In a century that produced many outstanding Irishmen in various walks of life, Luke Wadding was the best known internationally, and probably the most distinguished. A portrait of Wadding painted in his last years by Carlo Maratti was preserved in St Isidore's and acquired by the NGI in 2006; a copy is in the Franciscan friary in Dublin. There is a fresco of him in the aula maxima of the college, by Emanuele da Como, OFM (1672). The National Gallery of Ireland, Dublin, has another contemporary portrait, attributed to José Ribera. A death mask is also preserved at St Isidore's. A modern bust by Umberto Bruni (1957) is in the vestibule of St Isidore's and also in the vestibule of the Pontifical Irish College.

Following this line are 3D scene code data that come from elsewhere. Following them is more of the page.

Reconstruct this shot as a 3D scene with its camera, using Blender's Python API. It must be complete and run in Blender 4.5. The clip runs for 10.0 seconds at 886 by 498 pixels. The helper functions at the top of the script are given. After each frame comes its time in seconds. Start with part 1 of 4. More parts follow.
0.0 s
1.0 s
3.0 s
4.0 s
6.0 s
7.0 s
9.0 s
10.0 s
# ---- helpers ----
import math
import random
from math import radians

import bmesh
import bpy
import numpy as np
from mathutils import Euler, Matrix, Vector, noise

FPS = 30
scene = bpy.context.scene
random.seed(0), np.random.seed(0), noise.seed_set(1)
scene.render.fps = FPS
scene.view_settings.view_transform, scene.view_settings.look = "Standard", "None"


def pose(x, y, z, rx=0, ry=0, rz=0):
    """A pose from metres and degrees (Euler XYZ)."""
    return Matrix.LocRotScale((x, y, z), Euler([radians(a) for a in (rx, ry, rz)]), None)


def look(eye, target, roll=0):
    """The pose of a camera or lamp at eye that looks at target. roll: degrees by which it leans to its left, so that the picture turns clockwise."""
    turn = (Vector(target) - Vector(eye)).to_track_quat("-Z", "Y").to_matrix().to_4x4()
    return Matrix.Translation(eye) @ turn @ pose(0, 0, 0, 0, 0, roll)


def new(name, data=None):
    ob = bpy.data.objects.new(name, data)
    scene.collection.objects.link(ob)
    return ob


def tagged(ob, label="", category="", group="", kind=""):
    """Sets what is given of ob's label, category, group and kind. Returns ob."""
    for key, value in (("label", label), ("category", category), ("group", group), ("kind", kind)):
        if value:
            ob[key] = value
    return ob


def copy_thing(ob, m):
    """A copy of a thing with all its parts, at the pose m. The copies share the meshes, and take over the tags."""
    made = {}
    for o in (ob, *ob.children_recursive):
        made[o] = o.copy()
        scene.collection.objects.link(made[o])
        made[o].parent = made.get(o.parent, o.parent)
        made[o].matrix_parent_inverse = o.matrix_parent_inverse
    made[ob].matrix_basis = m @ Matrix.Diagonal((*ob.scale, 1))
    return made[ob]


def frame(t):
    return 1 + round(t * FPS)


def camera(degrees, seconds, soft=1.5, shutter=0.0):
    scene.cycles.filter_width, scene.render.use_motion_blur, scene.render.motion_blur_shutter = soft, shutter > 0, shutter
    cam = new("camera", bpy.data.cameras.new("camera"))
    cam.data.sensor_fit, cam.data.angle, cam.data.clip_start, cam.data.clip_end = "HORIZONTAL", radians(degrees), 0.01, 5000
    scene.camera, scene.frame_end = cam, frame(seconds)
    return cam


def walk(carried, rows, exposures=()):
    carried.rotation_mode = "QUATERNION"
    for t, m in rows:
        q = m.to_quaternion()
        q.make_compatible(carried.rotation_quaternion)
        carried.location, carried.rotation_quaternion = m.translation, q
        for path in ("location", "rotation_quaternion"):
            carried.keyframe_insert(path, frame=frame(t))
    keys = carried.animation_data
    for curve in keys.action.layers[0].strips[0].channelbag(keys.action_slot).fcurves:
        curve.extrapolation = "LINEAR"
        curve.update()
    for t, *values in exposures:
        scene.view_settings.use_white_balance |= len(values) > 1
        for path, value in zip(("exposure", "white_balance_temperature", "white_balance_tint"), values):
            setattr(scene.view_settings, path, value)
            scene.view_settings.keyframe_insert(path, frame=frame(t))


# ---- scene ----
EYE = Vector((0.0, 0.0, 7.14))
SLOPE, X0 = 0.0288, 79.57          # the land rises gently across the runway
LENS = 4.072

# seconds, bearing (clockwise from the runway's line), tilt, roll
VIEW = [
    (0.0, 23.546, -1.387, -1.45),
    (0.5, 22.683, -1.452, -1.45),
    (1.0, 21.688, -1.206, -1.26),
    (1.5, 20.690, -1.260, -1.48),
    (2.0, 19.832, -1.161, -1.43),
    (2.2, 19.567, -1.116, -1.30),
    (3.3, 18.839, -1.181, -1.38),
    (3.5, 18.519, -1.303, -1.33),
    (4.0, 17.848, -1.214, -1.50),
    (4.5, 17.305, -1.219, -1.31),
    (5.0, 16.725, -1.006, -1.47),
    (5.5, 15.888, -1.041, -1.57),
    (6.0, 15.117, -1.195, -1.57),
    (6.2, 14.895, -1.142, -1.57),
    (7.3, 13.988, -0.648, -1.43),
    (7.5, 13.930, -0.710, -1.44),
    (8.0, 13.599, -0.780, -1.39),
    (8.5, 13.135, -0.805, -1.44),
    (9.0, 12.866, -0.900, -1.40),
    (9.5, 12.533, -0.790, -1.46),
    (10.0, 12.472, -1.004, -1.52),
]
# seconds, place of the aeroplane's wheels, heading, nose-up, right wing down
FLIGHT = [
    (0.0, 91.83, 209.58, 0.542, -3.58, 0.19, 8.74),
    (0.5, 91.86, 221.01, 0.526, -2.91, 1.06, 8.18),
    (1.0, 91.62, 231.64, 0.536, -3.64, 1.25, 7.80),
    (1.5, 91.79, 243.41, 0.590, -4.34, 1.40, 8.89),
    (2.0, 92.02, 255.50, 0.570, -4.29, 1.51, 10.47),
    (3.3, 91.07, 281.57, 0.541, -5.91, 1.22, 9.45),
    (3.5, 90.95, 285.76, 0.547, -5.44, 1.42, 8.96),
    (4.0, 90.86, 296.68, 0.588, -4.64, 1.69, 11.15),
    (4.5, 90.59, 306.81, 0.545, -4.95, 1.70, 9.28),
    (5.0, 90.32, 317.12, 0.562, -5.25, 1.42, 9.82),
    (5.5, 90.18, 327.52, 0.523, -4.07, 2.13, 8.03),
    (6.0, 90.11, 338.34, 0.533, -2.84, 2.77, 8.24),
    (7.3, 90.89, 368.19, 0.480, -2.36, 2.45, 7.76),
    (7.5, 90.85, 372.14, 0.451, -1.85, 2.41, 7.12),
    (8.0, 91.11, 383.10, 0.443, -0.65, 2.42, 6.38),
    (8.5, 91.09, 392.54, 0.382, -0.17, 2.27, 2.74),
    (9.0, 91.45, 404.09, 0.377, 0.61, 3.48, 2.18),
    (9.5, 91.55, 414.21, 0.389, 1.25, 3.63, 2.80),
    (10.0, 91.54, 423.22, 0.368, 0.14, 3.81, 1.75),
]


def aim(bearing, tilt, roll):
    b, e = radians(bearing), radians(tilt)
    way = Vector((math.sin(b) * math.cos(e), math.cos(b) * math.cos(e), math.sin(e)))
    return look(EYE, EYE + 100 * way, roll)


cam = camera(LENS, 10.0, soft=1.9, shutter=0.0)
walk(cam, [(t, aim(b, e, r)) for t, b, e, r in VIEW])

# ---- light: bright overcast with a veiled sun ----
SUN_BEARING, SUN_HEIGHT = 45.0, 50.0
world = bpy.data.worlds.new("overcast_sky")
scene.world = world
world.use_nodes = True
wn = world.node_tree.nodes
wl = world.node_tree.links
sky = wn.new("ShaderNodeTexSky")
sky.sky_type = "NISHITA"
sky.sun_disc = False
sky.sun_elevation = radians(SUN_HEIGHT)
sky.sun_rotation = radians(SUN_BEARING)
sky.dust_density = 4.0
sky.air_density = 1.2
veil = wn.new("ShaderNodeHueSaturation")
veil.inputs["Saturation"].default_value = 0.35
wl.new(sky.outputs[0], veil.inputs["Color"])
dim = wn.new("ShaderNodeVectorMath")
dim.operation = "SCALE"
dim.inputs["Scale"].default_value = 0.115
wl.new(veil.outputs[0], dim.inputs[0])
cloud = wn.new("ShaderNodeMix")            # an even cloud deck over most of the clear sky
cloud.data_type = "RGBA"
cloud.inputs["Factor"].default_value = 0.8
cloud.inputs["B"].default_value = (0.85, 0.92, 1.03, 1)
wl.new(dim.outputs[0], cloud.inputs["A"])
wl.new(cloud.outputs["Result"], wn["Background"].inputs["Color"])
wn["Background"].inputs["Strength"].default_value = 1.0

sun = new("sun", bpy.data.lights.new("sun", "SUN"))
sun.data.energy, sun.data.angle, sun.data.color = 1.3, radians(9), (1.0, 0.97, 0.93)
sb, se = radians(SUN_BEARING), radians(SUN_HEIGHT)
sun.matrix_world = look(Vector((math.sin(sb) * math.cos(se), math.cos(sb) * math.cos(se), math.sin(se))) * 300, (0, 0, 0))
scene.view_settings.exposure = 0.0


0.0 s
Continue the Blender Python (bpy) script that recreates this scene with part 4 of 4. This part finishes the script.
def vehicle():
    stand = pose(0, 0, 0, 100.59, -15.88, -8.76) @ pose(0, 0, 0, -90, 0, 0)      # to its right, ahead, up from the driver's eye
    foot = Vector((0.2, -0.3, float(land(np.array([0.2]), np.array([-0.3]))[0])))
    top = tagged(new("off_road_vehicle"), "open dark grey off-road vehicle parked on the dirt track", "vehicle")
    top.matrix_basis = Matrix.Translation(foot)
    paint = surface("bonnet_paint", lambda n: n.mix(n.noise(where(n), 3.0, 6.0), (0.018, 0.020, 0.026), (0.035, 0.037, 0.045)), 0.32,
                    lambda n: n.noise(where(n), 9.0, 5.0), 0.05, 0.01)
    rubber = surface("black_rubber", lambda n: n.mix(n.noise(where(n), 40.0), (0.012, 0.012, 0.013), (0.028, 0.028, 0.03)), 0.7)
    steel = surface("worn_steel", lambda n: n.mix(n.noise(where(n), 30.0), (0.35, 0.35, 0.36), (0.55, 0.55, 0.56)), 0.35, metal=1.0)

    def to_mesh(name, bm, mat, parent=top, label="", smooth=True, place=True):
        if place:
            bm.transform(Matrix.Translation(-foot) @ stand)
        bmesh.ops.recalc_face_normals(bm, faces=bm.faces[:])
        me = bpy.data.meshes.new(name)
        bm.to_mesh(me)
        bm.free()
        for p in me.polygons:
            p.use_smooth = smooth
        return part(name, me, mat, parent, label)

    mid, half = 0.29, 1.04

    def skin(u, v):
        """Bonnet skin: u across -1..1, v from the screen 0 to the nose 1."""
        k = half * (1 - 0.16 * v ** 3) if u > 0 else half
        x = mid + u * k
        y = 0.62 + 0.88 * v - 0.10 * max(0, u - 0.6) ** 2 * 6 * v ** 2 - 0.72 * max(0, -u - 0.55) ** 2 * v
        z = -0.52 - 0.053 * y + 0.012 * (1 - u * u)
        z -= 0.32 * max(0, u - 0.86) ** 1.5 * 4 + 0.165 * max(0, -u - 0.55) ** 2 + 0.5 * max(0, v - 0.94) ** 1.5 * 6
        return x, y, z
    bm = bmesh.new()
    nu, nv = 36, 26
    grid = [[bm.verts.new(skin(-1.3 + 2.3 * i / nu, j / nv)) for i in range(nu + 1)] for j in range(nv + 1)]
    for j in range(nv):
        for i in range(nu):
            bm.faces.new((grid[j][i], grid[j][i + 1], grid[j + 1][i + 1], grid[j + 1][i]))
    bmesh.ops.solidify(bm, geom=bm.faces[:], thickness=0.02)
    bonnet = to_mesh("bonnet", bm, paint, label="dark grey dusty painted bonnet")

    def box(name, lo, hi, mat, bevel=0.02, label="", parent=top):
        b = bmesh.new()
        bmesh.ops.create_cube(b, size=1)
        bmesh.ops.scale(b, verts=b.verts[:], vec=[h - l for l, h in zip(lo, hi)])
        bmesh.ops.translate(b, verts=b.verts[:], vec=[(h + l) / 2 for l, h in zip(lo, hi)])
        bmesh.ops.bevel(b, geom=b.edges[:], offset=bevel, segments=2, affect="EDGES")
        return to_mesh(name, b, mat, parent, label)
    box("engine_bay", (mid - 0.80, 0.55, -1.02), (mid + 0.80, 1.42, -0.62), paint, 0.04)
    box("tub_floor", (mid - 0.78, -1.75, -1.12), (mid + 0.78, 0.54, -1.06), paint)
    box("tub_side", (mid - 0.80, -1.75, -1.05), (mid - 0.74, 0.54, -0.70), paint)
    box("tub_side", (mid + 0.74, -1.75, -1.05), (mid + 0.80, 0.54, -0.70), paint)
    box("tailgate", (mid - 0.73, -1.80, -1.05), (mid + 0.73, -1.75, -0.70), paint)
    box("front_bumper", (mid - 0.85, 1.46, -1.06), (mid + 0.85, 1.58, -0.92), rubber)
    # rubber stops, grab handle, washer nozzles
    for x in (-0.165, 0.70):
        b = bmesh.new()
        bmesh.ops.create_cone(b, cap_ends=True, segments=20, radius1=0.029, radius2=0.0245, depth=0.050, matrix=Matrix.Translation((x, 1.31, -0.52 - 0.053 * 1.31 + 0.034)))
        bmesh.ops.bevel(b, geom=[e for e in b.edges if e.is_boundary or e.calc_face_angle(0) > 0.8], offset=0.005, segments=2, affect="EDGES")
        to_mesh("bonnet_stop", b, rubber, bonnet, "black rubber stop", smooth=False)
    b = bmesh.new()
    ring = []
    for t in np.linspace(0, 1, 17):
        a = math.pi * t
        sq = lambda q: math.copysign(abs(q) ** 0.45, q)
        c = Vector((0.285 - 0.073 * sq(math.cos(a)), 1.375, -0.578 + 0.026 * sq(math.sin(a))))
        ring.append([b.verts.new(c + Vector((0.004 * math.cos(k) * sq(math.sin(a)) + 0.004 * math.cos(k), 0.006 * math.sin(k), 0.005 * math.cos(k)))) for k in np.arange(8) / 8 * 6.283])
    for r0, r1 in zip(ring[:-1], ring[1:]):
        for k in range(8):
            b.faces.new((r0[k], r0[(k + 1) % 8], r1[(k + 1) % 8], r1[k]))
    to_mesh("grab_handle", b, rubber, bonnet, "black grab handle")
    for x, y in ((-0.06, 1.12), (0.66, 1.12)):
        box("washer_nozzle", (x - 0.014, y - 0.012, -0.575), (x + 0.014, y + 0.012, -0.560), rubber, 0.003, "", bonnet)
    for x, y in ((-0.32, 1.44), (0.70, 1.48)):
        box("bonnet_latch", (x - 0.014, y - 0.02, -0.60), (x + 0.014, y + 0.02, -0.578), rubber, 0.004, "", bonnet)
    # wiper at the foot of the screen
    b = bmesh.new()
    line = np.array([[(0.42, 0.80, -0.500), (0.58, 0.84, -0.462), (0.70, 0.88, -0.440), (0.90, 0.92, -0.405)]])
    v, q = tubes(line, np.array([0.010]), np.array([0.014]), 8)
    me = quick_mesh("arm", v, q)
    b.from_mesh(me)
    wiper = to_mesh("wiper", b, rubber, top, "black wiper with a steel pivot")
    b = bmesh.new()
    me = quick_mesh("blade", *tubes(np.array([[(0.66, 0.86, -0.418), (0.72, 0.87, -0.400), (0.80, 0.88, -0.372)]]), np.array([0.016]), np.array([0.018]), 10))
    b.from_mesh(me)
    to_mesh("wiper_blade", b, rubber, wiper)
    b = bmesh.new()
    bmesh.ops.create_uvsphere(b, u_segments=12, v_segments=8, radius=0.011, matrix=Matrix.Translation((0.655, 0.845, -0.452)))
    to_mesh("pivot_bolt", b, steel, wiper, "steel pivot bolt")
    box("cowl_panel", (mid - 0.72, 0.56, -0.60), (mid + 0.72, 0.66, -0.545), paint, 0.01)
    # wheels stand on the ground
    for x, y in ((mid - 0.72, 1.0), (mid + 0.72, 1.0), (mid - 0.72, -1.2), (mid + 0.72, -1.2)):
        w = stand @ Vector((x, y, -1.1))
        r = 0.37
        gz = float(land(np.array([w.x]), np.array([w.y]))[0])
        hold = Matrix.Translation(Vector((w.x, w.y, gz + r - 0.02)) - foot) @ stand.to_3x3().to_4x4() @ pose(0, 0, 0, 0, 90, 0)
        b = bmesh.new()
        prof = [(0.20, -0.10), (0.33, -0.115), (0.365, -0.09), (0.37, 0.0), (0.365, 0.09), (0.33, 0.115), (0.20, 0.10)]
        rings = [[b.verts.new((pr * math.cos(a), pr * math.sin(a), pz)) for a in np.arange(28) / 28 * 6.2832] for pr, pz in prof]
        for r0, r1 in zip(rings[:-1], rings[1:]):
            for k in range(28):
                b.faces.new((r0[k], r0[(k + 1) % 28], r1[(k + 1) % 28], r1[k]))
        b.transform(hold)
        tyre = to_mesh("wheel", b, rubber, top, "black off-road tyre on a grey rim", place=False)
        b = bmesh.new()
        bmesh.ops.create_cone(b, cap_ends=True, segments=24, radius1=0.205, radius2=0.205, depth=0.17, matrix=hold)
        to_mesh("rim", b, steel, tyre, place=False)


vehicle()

Wadding's papers, including letters to him, are preserved in the archives of St Isidore's College, Rome, and in the Franciscan manuscripts at UCD archives. Other papers can be found in the archives of those congregations in the papal curia for which he worked. His extant letters, of the very many which he penned, must be located in various libraries and archives in Europe. Besides those in St Isidore's (MSS 2/10, 2/22, W 8, W 12, W 13) and UCD (MSS D 3, D 4, D 8), there are at least forty-eight in the Vatican Library MSS Barb. lat. (see Archiv. Hib., xviii (1955)); there are eight in the Biblioteca Landiana, Piacenza (see Bolletino Storico Piacentino, v (1910), 108–16); in the Biblioteca Nazionale in Naples there are eleven letters to Antonio Caracciolo, Theatine, on liturgical reforms; the Biblioteca Ambrosiana in Milan has one letter (MS B 264); and there is at least one in the Archives of the Bollandists, Brussels (Correspondance I, 40), and one in the Archives Générales de Royaume, Brussels (Secrétaire d'État et de Guerre, portfolio 574); there are some in the Von Harrach family archives, Vienna, and in the archives of the Franciscan friary of St Jerome, Vienna (Miscellanea). Three letters of his are edited in B. O'Ferrall and D. O'Connell, Commentarius Rinuccinianus, ed. J. Kavanagh, IMC (6 vols, 1932–49), ii and iv; Archiv. Hib., xiv (1949), 49; and B. Jennings (ed.), Wadding papers, 1614–1638 (1958), 624–8.